なぜ「アルゴリズム」と「データ構造」なのか

『プログラミングワンダーランドへ,いらっしゃい』

プログラミングワンダーランドへ,いらっしゃい (Standard Technology Books)

プログラミングワンダーランドへ,いらっしゃい (Standard Technology Books)

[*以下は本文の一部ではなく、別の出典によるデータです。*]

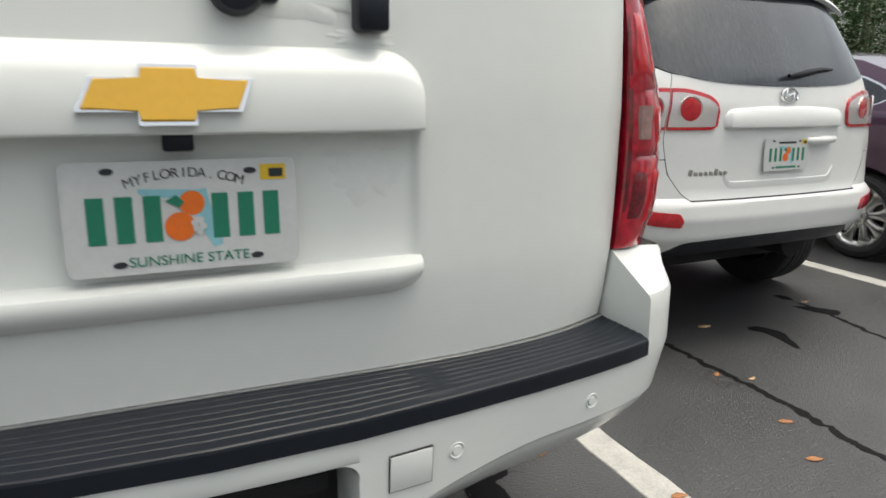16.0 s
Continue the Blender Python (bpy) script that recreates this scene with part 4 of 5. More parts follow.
plan2, c2 = plan_curve([(0, 0.0), (0.3, 0.008), (0.57, 0.03), (0.78, 0.09), (0.90, 0.20), (0.965, 0.36), (0.99, 0.6), (1.0, 1.4), (1.0, 2.4), (0.99, 3.3), (0.95, 3.75), (0.84, 4.05), (0.5, 4.27), (0, 4.35)])
plan2s = lambda u: (plan2(u)[0], plan2(u)[1] - 0.80)
c2 = c2 - np.array([0, 0.80])
REAR_Z = (0.42, 0.47, 0.55, 0.64, 0.715, 0.735, 0.85, 1.0, 1.15, 1.28, 1.45, 1.62, 1.70)
REAR_Y = (0.10, 0.03, -0.03, -0.050, -0.040, -0.008, 0.0, 0.0, 0.005, 0.035, 0.12, 0.21, 0.26)
FLANK_Z = np.linspace(0.25, 1.80, 156)
FLANK_X = np.interp(FLANK_Z, (0.28, 0.42, 0.575, 0.61, 0.66, 0.70, 0.80, 0.95, 1.08, 1.2, 1.45, 1.66, 1.74), (0.955, 0.968, 0.975, 0.978, 0.998, 1.002, 1.003, 0.993, 0.972, 0.935, 0.86, 0.785, 0.73))
FLANK_X = np.convolve(np.pad(FLANK_X, 2, mode="edge"), np.ones(5) / 5, mode="valid")


def flank_x(z):
    """Half-width factor of the second car at a height: a shelf low on the doors, then leaning in."""
    return float(np.interp(z, FLANK_Z, FLANK_X))


car2 = {
    "plan": plan2s,
    "tumble": lambda z, y: flank_x(z),
    "rear": lambda z: lerp(z, REAR_Z, REAR_Y),
    "nose": lambda z: lerp(z, (0.3, 0.6, 0.9, 1.1), (-0.05, 0.03, -0.05, -0.35)),
}
suv2 = thing("small_estate_car", "white compact off-road car wet with rain, parked beside a painted line", "car", at=(2.735, 0.93, 0), turn=2.7)
R2, WB2 = 0.362, 2.56


def arch2(y):
    for c in (0.0, WB2):
        d = y - c
        if abs(d) < 0.425:
            return 0.36 + 0.475 * math.sqrt(1 - (d / 0.425) ** 2)
    return 0.33


def sill2(y):
    a = arch2(y)
    return max(a, 0.455) if y < -0.42 else max(a, 0.36)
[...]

プログラミングに関する初歩的な知識がとてもわかりやすく書いてある。わりと低レベル(変数とメモリの関係とか)なところまで噛み砕かれているのがよい。

分節化によって思考がはじまる

ひとは言葉を覚えて世界を区切り意味を与える。分節化する。虹が6色に見えたり7色に見えたり、見分けのつかない雪をべつの名前で呼び分ける民族がいる。区切っているのかまとめているのか、言葉が先か認識が先かは知らないが、世界の見方はあらかじめ決まっているものではない。
見方を知らないものに「あれしろ」「これしろ」と言っても、伝わらない。もちろん、言っていることの意味はわからないし、どうすればいいかも知らないはずだ。しかしそれ以前に、何が何であるか、わからない。何って何?
ものの見方がなければ考えることはできない。言葉を話せるようになったときにはなんらかの見方をもっているから、「思考するまえに分節化しなさい」だなんて妙なことを教えるお母さんはいない。人間にとっては自明なこと。

データ構造は実装される

この本はハードウェアや低級言語から出発するので、アルゴリズムとデータ構造の重要さを理解しやすい。コンピュータは単純な仕組みを複雑に組み合わせてやっと動く。しかしプログラミングするときには細かいことを気にしないように工夫されている。その工夫自体が、複雑な組み合わせによって実現される。コンピュータはやっぱり本質的に難しいということがわかる。
コンピュータは0と1を識別することしかできない。たとえば、机の上に積み上げた本をひとかたまりとして認識することができない。「この本をそこの山に積んでおいて」と頼んでも理解できない。ものごとのまとまりには、こういうちょっとした操作が加わることもある。データ構造といっても一枚の図で表せるとは限らない。ものごとをどんなふうに見て、そして扱うかという仕組みである。
アルゴリズムは手順だといわれる。コンピュータはいわれたことしかできないから、手順を明確にするのはたしかに重要だ。しかし手順はものの見方があってはじめて当てはめることができる。だからコンピュータにはデータ構造という世界観をまず教えてあげる。
データ構造を根本から実装するのは難しい。でも、すでに実装された便利なデータ構造がいっぱいある。もしかしたら、新しいデータ構造を設計し、実装しなければならないかもしれない。そういうときにデータ構造の知識が、ないよりはあったほうがいい。「自分なりのものの見方をコンピュータに教えてあげる」って考えると、けっこうすごい。

ヒューリスティックを実装する

アルゴリズムとデータ構造を知らなくてもプログラミングはできる。複雑なアルゴリズムをつくるためにはアルゴリズムの深い理解が必要だ。しかしアルゴリズムを道具として組み合わせることは勘でもできる。複雑なアルゴリズムは賢いひとがつくって、道具になる。
でもアイデアを実現するために自分でアルゴリズムを考えないといけないかもしれない。そういうとき、もしかしたら既存のアルゴリズムを模倣できるかもしれないし、ぜんぜん参考にならないかもしれない。
思いつきのアルゴリズムは人間くさくてぜんぜん合理的じゃないかもしれない。高度化のしようがないから、アルゴリズムをてきとうに組み合わせるくらいしかできない。実装っていっても、道具を試しながら手探りで手順を並べかえることだ。
そういうアルゴリズムは単純っていうより素朴ってよぶべきだ。そういうのを「ヒューリスティック」とよぶのかな。試行錯誤や経験測によって問題を考えること。ヒューリスティックの精度を理論的に検証することは難しいけれど、コンピュータの馬力と組み合わせることで想像以上の結果を返してくれるかもしれない。
っていうわけで、高度な理論は賢いひとに任せておけばいいけど、素朴なアルゴリズムだとしても結局は実装しなきゃいけない。そのためにコンピュータに仕組みを教えてあげるっていうやさしさが必要で、そのやさしさを学ぶのがアルゴリズムとデータ構造だ。

メモ

モデリングを学習するうえでプログラミングを理解することは有効か。
コンテンツをマネジメントする技術においてデータ構造を設計する難しさ。